Considerations of water usage become more important the more scarce the water becomes, and by that we must consider available potable water as the world is about two-thirds covered in water, but that’s not drinkable, nor readily available in some locations.
The perspectives in the semi-arid towns, farms, and ranches in the western part of the country are far different than the flood prone eastern part of the country where too much water and too much rain is more likely to be the problem than not enough.
Then, as opposed to surface water, there is the consideration of the use of such things as aquifers which like rivers cross state and sometimes national boundaries, but like the problem of the commons can be an exhaustible and limited resource almost like oil.
Much of this involves economic questions of the use, and more importantly ownership of resources which many people don’t even know to ask the right questions, much less seek the correct answers. The economic conception of “land”, of property interest, of ownership, in available resources is as fundamental politically and philosophically as the other factors of production.

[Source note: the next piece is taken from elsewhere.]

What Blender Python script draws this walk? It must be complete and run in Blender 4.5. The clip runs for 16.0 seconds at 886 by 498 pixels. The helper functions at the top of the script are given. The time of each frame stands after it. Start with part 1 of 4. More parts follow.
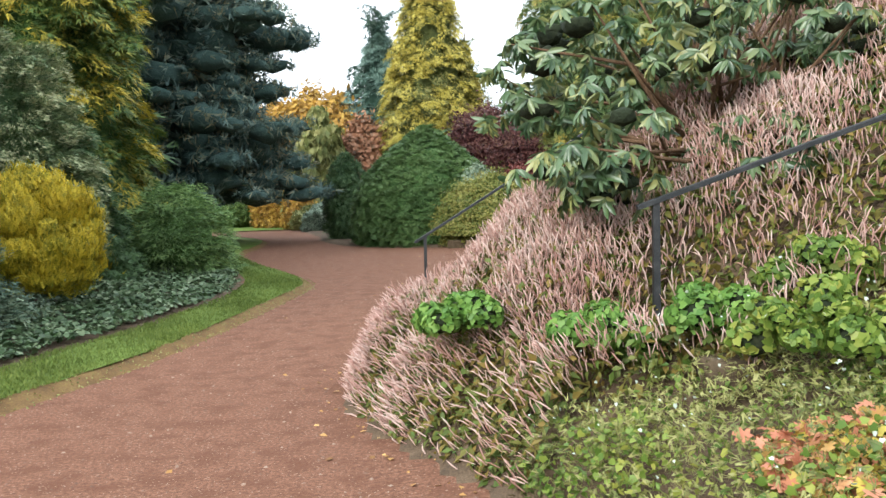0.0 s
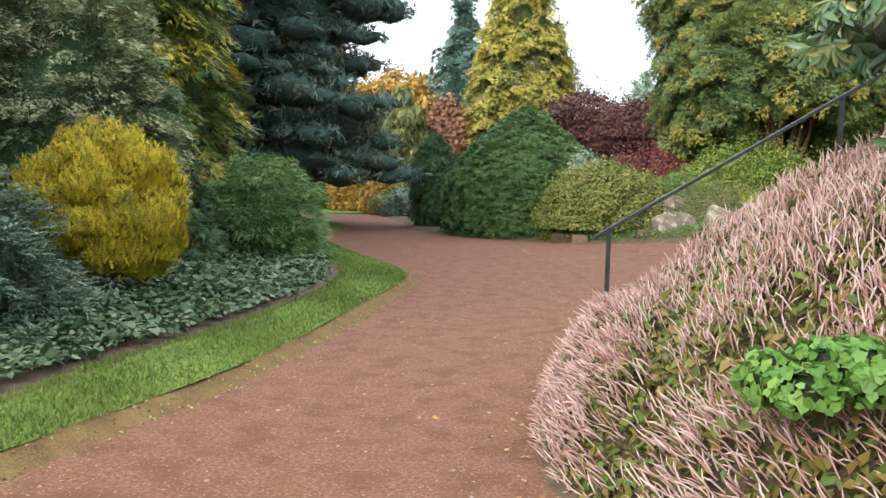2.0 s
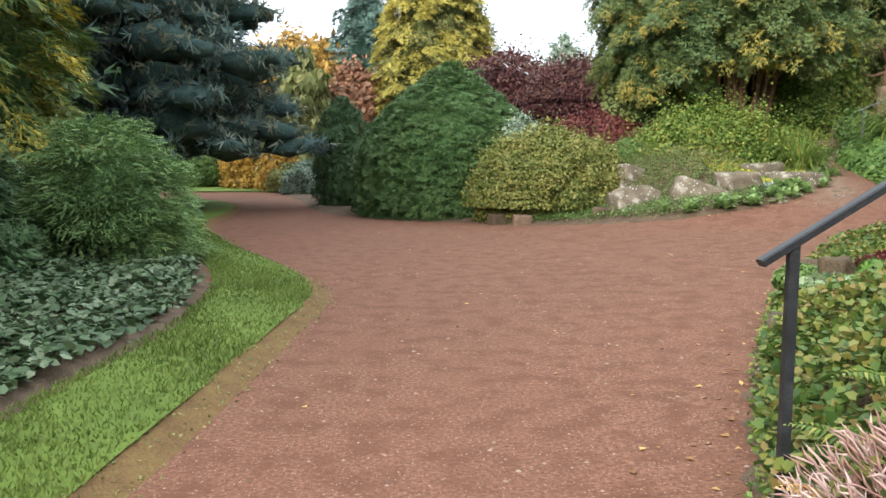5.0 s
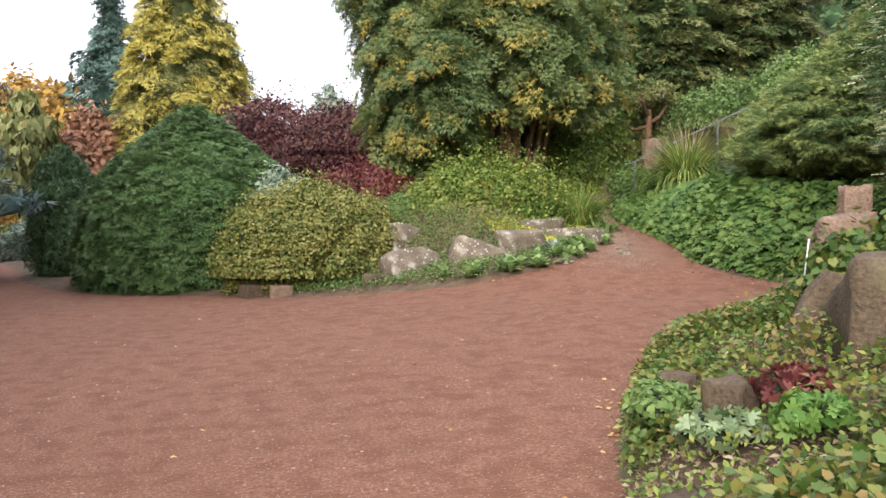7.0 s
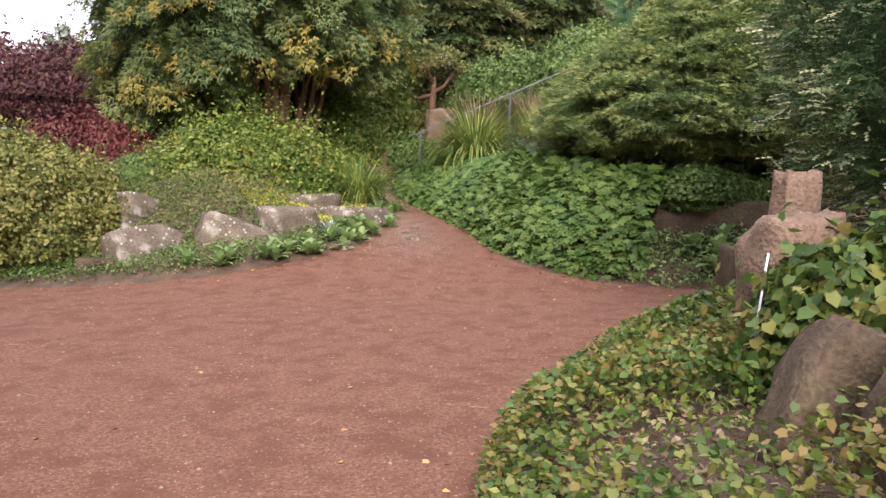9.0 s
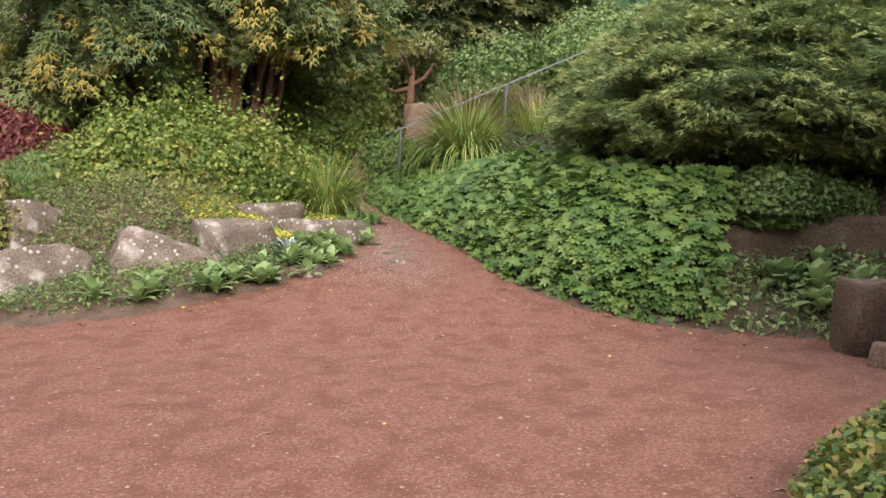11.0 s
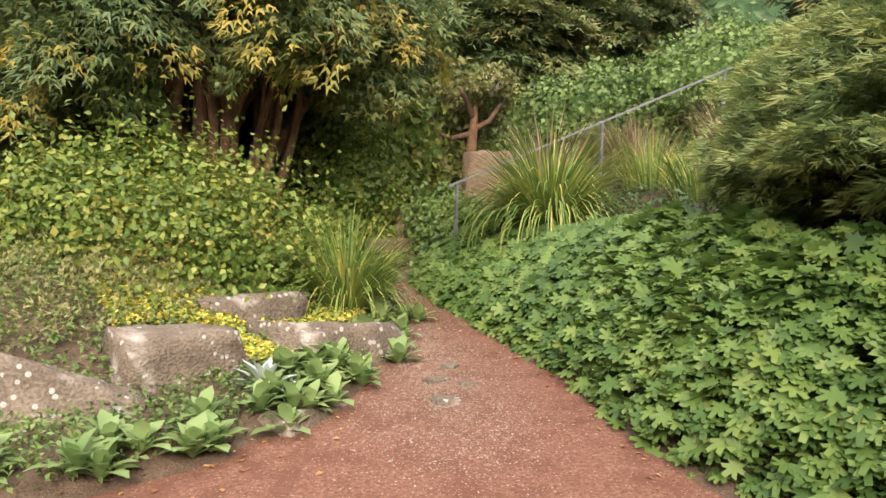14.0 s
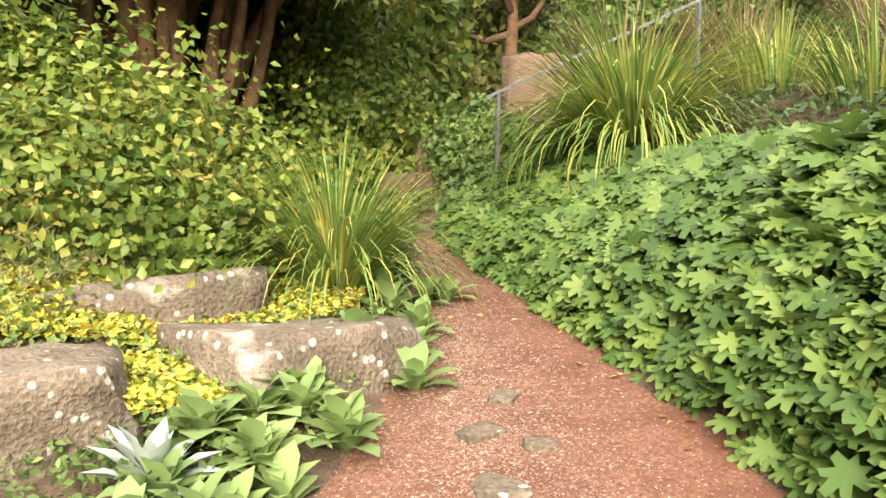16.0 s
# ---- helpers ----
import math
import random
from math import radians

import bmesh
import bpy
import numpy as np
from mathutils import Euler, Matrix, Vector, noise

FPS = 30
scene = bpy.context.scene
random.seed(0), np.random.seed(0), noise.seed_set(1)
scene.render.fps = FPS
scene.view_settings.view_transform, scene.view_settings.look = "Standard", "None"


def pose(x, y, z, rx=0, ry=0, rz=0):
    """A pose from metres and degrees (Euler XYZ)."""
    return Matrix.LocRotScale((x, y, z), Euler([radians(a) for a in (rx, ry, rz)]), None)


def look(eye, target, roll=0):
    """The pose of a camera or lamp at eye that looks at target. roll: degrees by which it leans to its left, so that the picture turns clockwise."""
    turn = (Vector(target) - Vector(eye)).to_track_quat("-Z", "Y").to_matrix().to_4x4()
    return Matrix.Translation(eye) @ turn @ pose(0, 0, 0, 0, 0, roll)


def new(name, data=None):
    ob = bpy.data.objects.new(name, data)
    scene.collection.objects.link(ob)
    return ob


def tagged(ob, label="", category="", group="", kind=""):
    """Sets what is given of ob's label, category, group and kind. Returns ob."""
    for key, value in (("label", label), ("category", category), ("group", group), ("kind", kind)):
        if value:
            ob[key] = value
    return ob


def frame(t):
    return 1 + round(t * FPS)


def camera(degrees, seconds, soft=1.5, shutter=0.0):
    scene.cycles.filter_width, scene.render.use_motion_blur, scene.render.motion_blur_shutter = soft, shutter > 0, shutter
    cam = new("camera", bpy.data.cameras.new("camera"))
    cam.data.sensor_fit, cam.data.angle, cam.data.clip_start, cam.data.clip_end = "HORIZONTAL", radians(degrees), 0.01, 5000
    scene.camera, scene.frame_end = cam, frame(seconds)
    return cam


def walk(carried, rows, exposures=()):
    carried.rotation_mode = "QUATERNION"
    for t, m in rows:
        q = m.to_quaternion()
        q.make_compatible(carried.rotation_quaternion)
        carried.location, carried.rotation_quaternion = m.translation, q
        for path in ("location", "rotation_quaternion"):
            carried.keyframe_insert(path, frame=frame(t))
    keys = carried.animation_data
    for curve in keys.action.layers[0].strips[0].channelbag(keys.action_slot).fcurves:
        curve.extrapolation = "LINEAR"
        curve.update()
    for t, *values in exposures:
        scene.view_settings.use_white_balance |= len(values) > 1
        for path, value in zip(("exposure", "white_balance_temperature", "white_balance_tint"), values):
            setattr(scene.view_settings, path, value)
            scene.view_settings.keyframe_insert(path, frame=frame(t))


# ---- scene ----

Resources alone does not make a nation strong or healthy, just look at oil rich nations like Iran or Venezuela, or in Adam Smith’s day the gold and silver pouring into Spain from their colonies, which create a superficial wealth but those nations lacked the ability to use and employ those resources.
It has often been attributed by some that America is a wealthy nation because it was blessed with an abundance of natural resources, but Japan became a wealth nation despite its lack of resources and Russia is a poorer nation than America despite having more resources.
Land, a.k.a. resources, is only on factor of a healthy economy and while valuable and helpful it is always only part of the economic story of a nation. It is often used as a smokescreen to hide failed economic policies behind the lack of this or that, and if only we had such we would be as well off as that nation over there.